Given request >>
Will you extract the entries word for word? Images should not appear in the copy.

++++ Records

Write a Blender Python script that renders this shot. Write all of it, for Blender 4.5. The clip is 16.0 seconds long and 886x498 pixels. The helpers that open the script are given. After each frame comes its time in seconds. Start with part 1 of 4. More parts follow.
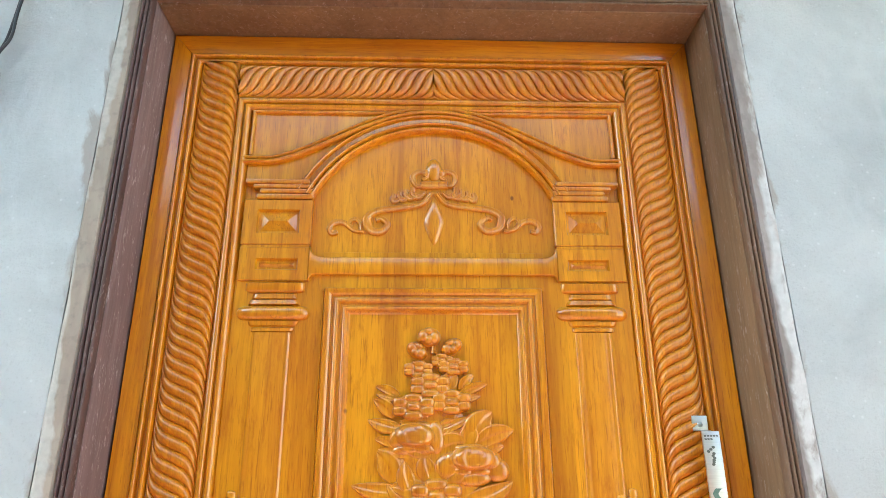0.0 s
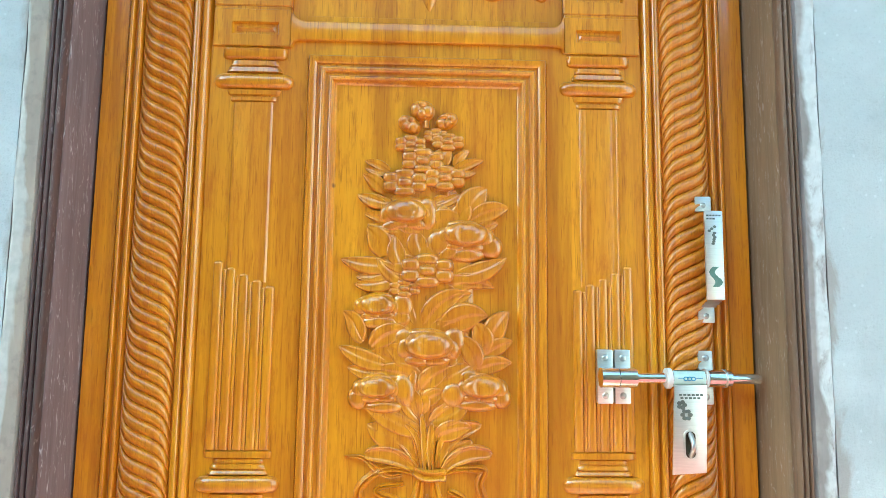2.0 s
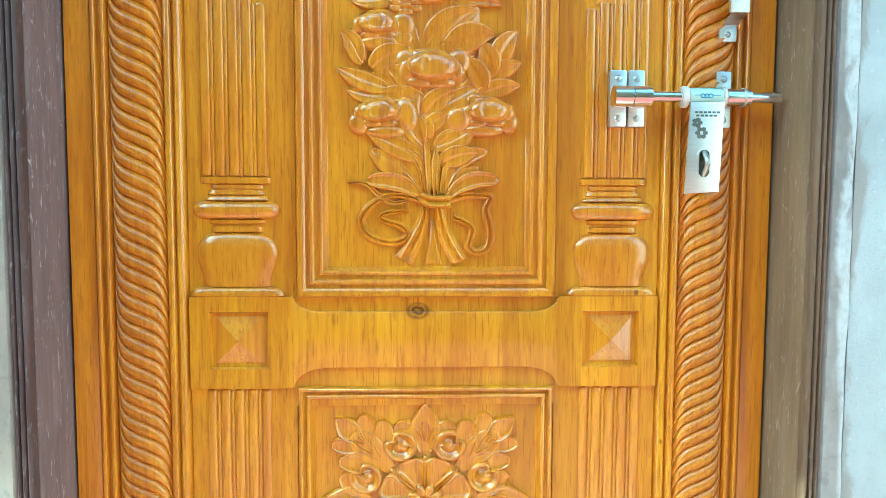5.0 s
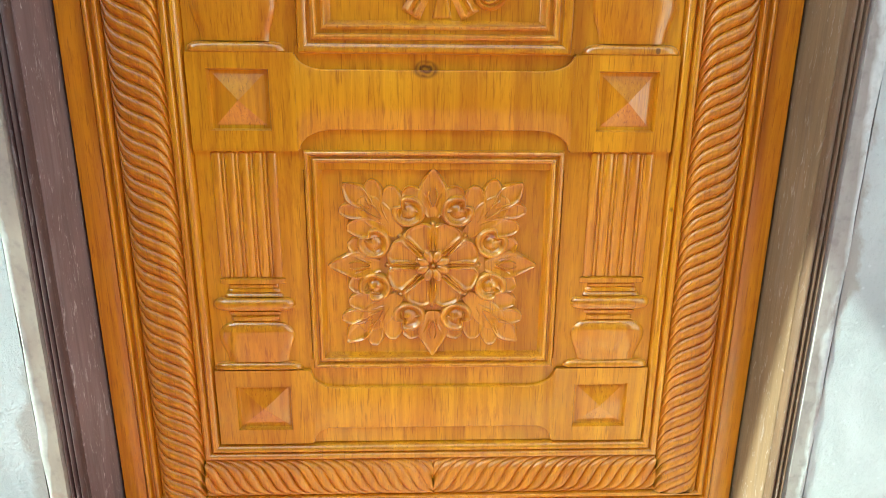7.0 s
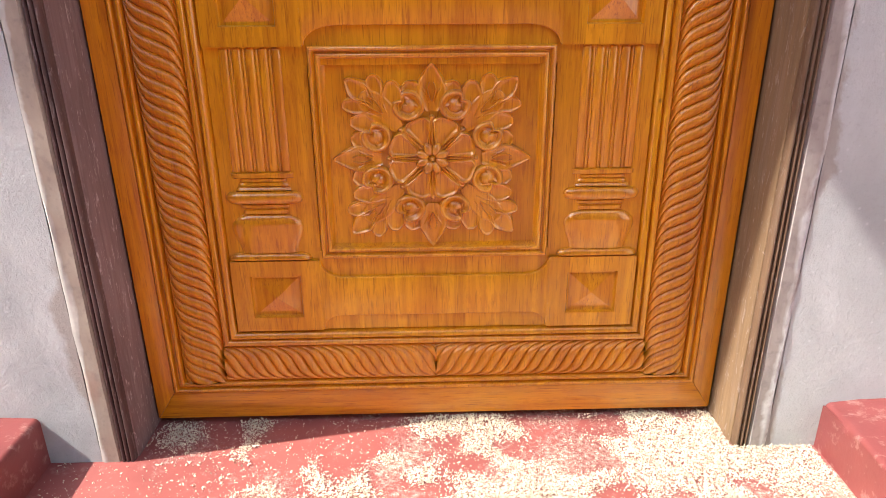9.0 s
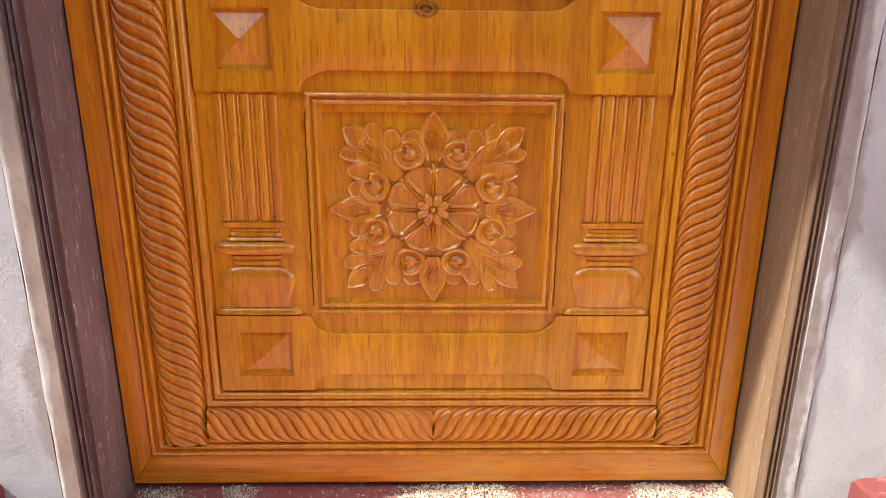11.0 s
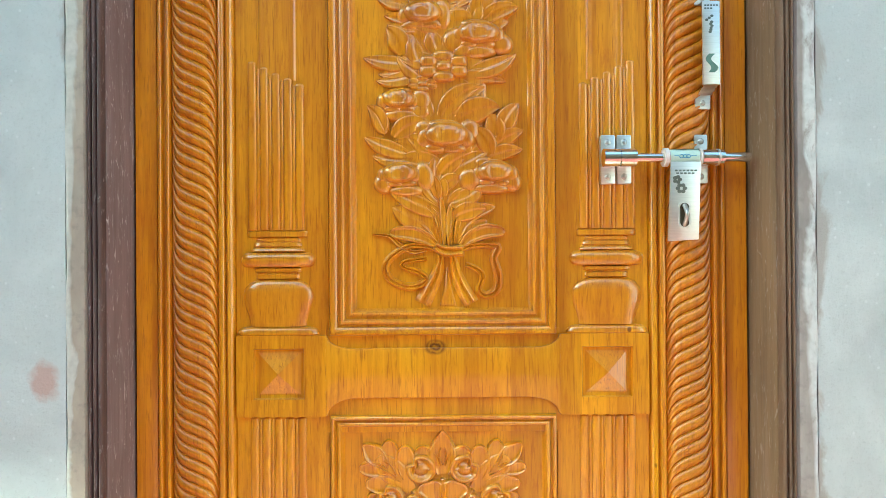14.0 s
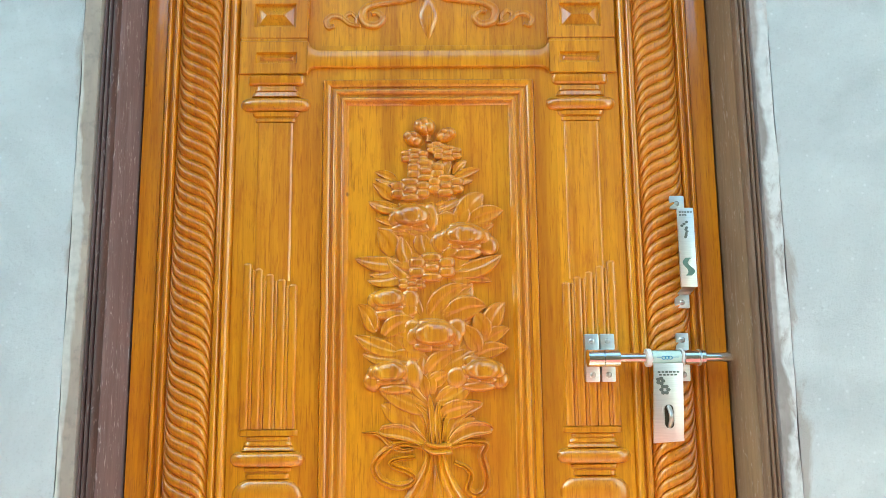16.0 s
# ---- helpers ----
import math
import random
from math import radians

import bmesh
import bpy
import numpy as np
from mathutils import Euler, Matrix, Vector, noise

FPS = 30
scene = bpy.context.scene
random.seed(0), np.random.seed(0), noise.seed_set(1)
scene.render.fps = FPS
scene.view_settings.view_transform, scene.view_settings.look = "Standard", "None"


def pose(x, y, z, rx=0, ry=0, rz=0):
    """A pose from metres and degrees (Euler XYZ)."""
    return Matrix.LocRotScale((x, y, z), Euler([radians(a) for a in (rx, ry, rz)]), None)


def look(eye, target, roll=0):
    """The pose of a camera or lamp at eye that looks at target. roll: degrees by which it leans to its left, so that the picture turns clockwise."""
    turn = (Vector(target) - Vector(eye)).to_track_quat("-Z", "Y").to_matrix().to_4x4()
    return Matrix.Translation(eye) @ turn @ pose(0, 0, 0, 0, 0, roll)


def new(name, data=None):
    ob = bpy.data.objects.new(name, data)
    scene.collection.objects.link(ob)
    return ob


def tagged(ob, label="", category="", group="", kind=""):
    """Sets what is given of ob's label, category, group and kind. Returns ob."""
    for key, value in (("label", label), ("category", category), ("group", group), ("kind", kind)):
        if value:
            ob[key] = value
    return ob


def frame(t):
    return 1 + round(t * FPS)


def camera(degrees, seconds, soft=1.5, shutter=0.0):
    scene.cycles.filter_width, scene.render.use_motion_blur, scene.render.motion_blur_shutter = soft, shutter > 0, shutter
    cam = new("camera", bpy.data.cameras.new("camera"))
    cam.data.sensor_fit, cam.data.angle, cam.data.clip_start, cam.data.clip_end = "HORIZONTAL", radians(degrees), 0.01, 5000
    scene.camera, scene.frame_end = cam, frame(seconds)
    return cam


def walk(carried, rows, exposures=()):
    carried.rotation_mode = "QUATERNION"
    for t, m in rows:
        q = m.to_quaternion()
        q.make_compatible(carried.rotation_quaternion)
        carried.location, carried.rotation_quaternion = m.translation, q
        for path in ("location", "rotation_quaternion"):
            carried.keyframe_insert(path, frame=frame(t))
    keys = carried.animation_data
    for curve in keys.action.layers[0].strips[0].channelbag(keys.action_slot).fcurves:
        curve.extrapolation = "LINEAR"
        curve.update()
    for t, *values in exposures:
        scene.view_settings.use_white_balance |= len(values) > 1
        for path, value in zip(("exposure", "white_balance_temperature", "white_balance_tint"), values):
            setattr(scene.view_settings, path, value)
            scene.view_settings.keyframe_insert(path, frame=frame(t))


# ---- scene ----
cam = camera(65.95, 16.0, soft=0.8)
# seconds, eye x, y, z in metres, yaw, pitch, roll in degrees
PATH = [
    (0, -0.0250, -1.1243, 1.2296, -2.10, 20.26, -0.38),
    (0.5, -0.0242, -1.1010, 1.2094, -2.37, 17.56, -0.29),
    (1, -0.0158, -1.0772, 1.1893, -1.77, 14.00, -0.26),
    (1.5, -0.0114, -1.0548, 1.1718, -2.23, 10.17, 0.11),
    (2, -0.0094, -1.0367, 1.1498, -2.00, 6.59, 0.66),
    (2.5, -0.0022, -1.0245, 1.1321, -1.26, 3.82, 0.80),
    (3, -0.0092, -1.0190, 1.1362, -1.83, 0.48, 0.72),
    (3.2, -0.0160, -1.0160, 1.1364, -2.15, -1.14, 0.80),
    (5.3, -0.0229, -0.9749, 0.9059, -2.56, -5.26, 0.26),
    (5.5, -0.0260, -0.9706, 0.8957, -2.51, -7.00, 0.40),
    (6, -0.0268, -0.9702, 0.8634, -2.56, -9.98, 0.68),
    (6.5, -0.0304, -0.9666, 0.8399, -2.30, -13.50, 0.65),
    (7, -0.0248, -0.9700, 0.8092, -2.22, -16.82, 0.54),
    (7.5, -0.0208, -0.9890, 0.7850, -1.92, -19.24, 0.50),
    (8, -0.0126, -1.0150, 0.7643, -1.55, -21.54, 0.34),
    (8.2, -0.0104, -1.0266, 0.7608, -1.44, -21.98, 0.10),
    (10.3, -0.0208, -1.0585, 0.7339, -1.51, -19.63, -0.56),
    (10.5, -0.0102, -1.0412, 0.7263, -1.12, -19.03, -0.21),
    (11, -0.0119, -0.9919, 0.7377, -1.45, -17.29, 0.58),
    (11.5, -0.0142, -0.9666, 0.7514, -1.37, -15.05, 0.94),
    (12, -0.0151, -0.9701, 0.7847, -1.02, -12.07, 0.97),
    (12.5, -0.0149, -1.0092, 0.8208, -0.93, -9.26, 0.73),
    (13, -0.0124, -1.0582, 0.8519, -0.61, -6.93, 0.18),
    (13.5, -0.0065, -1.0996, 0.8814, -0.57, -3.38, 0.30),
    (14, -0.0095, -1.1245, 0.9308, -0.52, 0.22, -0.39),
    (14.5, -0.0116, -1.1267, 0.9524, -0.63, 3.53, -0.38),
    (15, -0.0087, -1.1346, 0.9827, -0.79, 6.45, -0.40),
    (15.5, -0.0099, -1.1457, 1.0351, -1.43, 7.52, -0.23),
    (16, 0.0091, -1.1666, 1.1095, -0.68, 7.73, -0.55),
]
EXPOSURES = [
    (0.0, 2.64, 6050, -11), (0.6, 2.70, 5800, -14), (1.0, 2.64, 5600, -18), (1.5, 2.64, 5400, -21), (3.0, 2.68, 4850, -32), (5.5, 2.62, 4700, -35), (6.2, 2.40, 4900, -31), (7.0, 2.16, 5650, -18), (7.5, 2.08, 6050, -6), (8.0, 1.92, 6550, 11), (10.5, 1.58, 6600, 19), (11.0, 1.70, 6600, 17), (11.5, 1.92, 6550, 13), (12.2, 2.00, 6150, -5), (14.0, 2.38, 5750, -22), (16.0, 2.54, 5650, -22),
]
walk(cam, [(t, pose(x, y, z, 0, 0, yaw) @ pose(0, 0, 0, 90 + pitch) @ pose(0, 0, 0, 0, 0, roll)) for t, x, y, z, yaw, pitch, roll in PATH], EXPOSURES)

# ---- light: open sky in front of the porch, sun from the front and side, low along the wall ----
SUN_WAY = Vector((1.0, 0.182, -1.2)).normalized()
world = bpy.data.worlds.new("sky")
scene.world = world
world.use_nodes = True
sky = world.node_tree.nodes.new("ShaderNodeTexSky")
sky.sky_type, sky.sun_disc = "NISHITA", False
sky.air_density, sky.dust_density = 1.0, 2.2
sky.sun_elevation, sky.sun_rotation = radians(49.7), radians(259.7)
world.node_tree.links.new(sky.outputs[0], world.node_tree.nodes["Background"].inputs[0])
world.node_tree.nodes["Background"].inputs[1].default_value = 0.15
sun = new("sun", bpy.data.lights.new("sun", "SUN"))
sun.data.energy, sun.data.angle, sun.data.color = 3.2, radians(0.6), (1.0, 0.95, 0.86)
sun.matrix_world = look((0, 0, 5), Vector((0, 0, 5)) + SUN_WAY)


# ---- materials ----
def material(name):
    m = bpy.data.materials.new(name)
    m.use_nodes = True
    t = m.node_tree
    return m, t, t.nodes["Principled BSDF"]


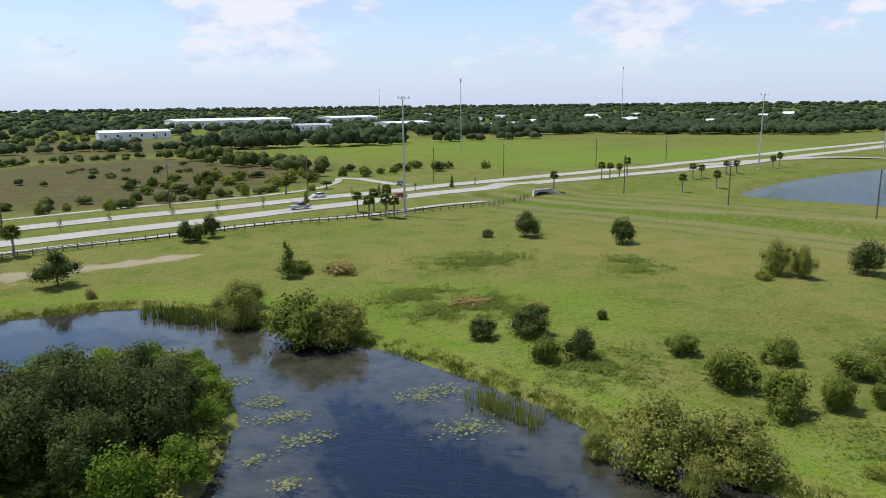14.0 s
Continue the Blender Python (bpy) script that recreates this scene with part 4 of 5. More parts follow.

++++++++

Expected answer >>
Write a Blender Python script that renders this shot. Write all of it, for Blender 4.5. The clip is 16.0 seconds long and 886x498 pixels. The helpers that open the script are given. After each frame comes its time in seconds. Start with part 1 of 4. More parts follow.
0.0 s
2.0 s
5.0 s
7.0 s
9.0 s
11.0 s
14.0 s
16.0 s
# ---- helpers ----
import math
import random
from math import radians

import bmesh
import bpy
import numpy as np
from mathutils import Euler, Matrix, Vector, noise

FPS = 30
scene = bpy.context.scene
random.seed(0), np.random.seed(0), noise.seed_set(1)
scene.render.fps = FPS
scene.view_settings.view_transform, scene.view_settings.look = "Standard", "None"


def pose(x, y, z, rx=0, ry=0, rz=0):
    """A pose from metres and degrees (Euler XYZ)."""
    return Matrix.LocRotScale((x, y, z), Euler([radians(a) for a in (rx, ry, rz)]), None)


def look(eye, target, roll=0):
    """The pose of a camera or lamp at eye that looks at target. roll: degrees by which it leans to its left, so that the picture turns clockwise."""
    turn = (Vector(target) - Vector(eye)).to_track_quat("-Z", "Y").to_matrix().to_4x4()
    return Matrix.Translation(eye) @ turn @ pose(0, 0, 0, 0, 0, roll)


def new(name, data=None):
    ob = bpy.data.objects.new(name, data)
    scene.collection.objects.link(ob)
    return ob


def tagged(ob, label="", category="", group="", kind=""):
    """Sets what is given of ob's label, category, group and kind. Returns ob."""
    for key, value in (("label", label), ("category", category), ("group", group), ("kind", kind)):
        if value:
            ob[key] = value
    return ob


def frame(t):
    return 1 + round(t * FPS)


def camera(degrees, seconds, soft=1.5, shutter=0.0):
    scene.cycles.filter_width, scene.render.use_motion_blur, scene.render.motion_blur_shutter = soft, shutter > 0, shutter
    cam = new("camera", bpy.data.cameras.new("camera"))
    cam.data.sensor_fit, cam.data.angle, cam.data.clip_start, cam.data.clip_end = "HORIZONTAL", radians(degrees), 0.01, 5000
    scene.camera, scene.frame_end = cam, frame(seconds)
    return cam


def walk(carried, rows, exposures=()):
    carried.rotation_mode = "QUATERNION"
    for t, m in rows:
        q = m.to_quaternion()
        q.make_compatible(carried.rotation_quaternion)
        carried.location, carried.rotation_quaternion = m.translation, q
        for path in ("location", "rotation_quaternion"):
            carried.keyframe_insert(path, frame=frame(t))
    keys = carried.animation_data
    for curve in keys.action.layers[0].strips[0].channelbag(keys.action_slot).fcurves:
        curve.extrapolation = "LINEAR"
        curve.update()
    for t, *values in exposures:
        scene.view_settings.use_white_balance |= len(values) > 1
        for path, value in zip(("exposure", "white_balance_temperature", "white_balance_tint"), values):
            setattr(scene.view_settings, path, value)
            scene.view_settings.keyframe_insert(path, frame=frame(t))


# ---- scene ----
cam = camera(65.95, 16.0, soft=0.8)
# seconds, eye x, y, z in metres, yaw, pitch, roll in degrees
PATH = [
    (0, -0.0250, -1.1243, 1.2296, -2.10, 20.26, -0.38),
    (0.5, -0.0242, -1.1010, 1.2094, -2.37, 17.56, -0.29),
    (1, -0.0158, -1.0772, 1.1893, -1.77, 14.00, -0.26),
    (1.5, -0.0114, -1.0548, 1.1718, -2.23, 10.17, 0.11),
    (2, -0.0094, -1.0367, 1.1498, -2.00, 6.59, 0.66),
    (2.5, -0.0022, -1.0245, 1.1321, -1.26, 3.82, 0.80),
    (3, -0.0092, -1.0190, 1.1362, -1.83, 0.48, 0.72),
    (3.2, -0.0160, -1.0160, 1.1364, -2.15, -1.14, 0.80),
    (5.3, -0.0229, -0.9749, 0.9059, -2.56, -5.26, 0.26),
    (5.5, -0.0260, -0.9706, 0.8957, -2.51, -7.00, 0.40),
    (6, -0.0268, -0.9702, 0.8634, -2.56, -9.98, 0.68),
    (6.5, -0.0304, -0.9666, 0.8399, -2.30, -13.50, 0.65),
    (7, -0.0248, -0.9700, 0.8092, -2.22, -16.82, 0.54),
    (7.5, -0.0208, -0.9890, 0.7850, -1.92, -19.24, 0.50),
    (8, -0.0126, -1.0150, 0.7643, -1.55, -21.54, 0.34),
    (8.2, -0.0104, -1.0266, 0.7608, -1.44, -21.98, 0.10),
    (10.3, -0.0208, -1.0585, 0.7339, -1.51, -19.63, -0.56),
    (10.5, -0.0102, -1.0412, 0.7263, -1.12, -19.03, -0.21),
    (11, -0.0119, -0.9919, 0.7377, -1.45, -17.29, 0.58),
    (11.5, -0.0142, -0.9666, 0.7514, -1.37, -15.05, 0.94),
    (12, -0.0151, -0.9701, 0.7847, -1.02, -12.07, 0.97),
    (12.5, -0.0149, -1.0092, 0.8208, -0.93, -9.26, 0.73),
    (13, -0.0124, -1.0582, 0.8519, -0.61, -6.93, 0.18),
    (13.5, -0.0065, -1.0996, 0.8814, -0.57, -3.38, 0.30),
    (14, -0.0095, -1.1245, 0.9308, -0.52, 0.22, -0.39),
    (14.5, -0.0116, -1.1267, 0.9524, -0.63, 3.53, -0.38),
    (15, -0.0087, -1.1346, 0.9827, -0.79, 6.45, -0.40),
    (15.5, -0.0099, -1.1457, 1.0351, -1.43, 7.52, -0.23),
    (16, 0.0091, -1.1666, 1.1095, -0.68, 7.73, -0.55),
]
EXPOSURES = [
    (0.0, 2.64, 6050, -11), (0.6, 2.70, 5800, -14), (1.0, 2.64, 5600, -18), (1.5, 2.64, 5400, -21), (3.0, 2.68, 4850, -32), (5.5, 2.62, 4700, -35), (6.2, 2.40, 4900, -31), (7.0, 2.16, 5650, -18), (7.5, 2.08, 6050, -6), (8.0, 1.92, 6550, 11), (10.5, 1.58, 6600, 19), (11.0, 1.70, 6600, 17), (11.5, 1.92, 6550, 13), (12.2, 2.00, 6150, -5), (14.0, 2.38, 5750, -22), (16.0, 2.54, 5650, -22),
]
walk(cam, [(t, pose(x, y, z, 0, 0, yaw) @ pose(0, 0, 0, 90 + pitch) @ pose(0, 0, 0, 0, 0, roll)) for t, x, y, z, yaw, pitch, roll in PATH], EXPOSURES)

# ---- light: open sky in front of the porch, sun from the front and side, low along the wall ----
SUN_WAY = Vector((1.0, 0.182, -1.2)).normalized()
world = bpy.data.worlds.new("sky")
scene.world = world
world.use_nodes = True
sky = world.node_tree.nodes.new("ShaderNodeTexSky")
sky.sky_type, sky.sun_disc = "NISHITA", False
sky.air_density, sky.dust_density = 1.0, 2.2
sky.sun_elevation, sky.sun_rotation = radians(49.7), radians(259.7)
world.node_tree.links.new(sky.outputs[0], world.node_tree.nodes["Background"].inputs[0])
world.node_tree.nodes["Background"].inputs[1].default_value = 0.15
sun = new("sun", bpy.data.lights.new("sun", "SUN"))
sun.data.energy, sun.data.angle, sun.data.color = 3.2, radians(0.6), (1.0, 0.95, 0.86)
sun.matrix_world = look((0, 0, 5), Vector((0, 0, 5)) + SUN_WAY)


# ---- materials ----
def material(name):
    m = bpy.data.materials.new(name)
    m.use_nodes = True
    t = m.node_tree
    return m, t, t.nodes["Principled BSDF"]


14.0 s
Continue the Blender Python (bpy) script that recreates this scene with part 4 of 5. More parts follow.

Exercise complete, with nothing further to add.